Le combat simultané à Deir al-Zour, Palmyre et al-Tanf montre clairement que Washington est dans une alliance militaire de fait avec l’ÉI, tant qu’il attaque les forces gouvernementales.
Les objectifs militaires américains en Syrie ne sont pas animés par une volonté d’écraser l’ÉI, qui est lui-même le produit des interventions américaines dans la région et du soutien de la CIA aux milices islamistes en Libye et en Syrie, mais plutôt par une volonté de renverser le régime syrien et d’affronter militairement son principal allié régional, l’Iran.
La duplicité de la politique américaine dans la région n’a été soulignée que par la crise actuelle dans le golfe Persique, où l’Arabie saoudite et ses alliés ont imposé un blocus qui équivaut à un quasi-état de guère contre le Qatar. Le président américain Donald Trump a signalé mardi son soutien à Riyad dans le conflit, en utilisant son compte Twitter pour décrire le mouvement contre le Qatar, motivé par le souci du financement par le régime qatari de « l’idéologie radicale ».
C’est un non-sens flagrant. Le régime saoudien est lui-même la principale source idéologique des forces comme Al-Qaïda et l’ÉI. L’Arabie saoudite et le Qatar ont fourni pour des milliards de dollars de soutien aux milices islamistes qui ont détruit la Syrie.
Le Qatar, quant à lui, accueille le siège opérationnel de l’armée américaine au commandement central ainsi que plus de 8000 soldats américains et la principale base aérienne américaine dans la région à partir de laquelle la plupart des attaques aériennes américaines sont lancées.

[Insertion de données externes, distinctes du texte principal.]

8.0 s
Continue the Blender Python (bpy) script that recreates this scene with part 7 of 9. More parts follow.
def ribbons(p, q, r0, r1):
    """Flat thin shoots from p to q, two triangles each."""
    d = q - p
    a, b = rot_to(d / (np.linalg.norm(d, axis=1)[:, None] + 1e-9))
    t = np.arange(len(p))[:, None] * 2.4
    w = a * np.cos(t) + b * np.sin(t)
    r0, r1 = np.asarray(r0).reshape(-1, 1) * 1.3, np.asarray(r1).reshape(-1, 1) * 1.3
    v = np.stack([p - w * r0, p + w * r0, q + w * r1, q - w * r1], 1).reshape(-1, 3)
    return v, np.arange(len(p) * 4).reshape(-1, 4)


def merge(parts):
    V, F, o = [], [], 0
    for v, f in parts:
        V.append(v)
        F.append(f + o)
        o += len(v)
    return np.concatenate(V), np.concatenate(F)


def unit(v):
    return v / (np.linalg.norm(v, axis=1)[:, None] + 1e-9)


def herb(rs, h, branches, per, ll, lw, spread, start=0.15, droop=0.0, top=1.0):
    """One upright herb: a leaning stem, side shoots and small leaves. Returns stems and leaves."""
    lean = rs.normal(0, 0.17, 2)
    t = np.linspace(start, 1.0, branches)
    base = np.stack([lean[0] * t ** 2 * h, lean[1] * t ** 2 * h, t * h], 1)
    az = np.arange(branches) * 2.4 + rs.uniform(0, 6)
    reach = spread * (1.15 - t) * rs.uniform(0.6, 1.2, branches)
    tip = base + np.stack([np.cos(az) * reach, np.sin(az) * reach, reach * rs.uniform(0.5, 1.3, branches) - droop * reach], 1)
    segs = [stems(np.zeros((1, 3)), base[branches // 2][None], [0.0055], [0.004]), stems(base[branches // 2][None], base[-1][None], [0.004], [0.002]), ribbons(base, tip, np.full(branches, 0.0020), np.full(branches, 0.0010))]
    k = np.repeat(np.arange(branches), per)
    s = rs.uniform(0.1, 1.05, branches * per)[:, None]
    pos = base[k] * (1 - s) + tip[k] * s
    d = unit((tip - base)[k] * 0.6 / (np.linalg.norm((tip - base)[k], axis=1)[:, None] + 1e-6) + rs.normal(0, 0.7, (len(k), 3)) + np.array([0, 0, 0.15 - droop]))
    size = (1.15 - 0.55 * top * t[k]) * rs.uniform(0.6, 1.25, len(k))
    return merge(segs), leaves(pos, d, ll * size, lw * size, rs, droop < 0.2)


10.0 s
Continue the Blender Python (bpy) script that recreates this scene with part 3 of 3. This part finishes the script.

La manifestation de soutien de la Maison-Blanche de Trump pour la campagne anti-Qatar est motivée par la centralité des préparatifs de guerre contre l’Iran, avec lesquels le régime qatarien ne s’est pas aligné d’une manière parfaite.
L’épisode a servi à exposer le risque créé par des interventions américaines en Irak et en Syrie qui peuvent exploser rapidement en une guerre à l’échelle de la région, non seulement avec l’Iran, mais aussi avec la Russie, une puissance nucléaire.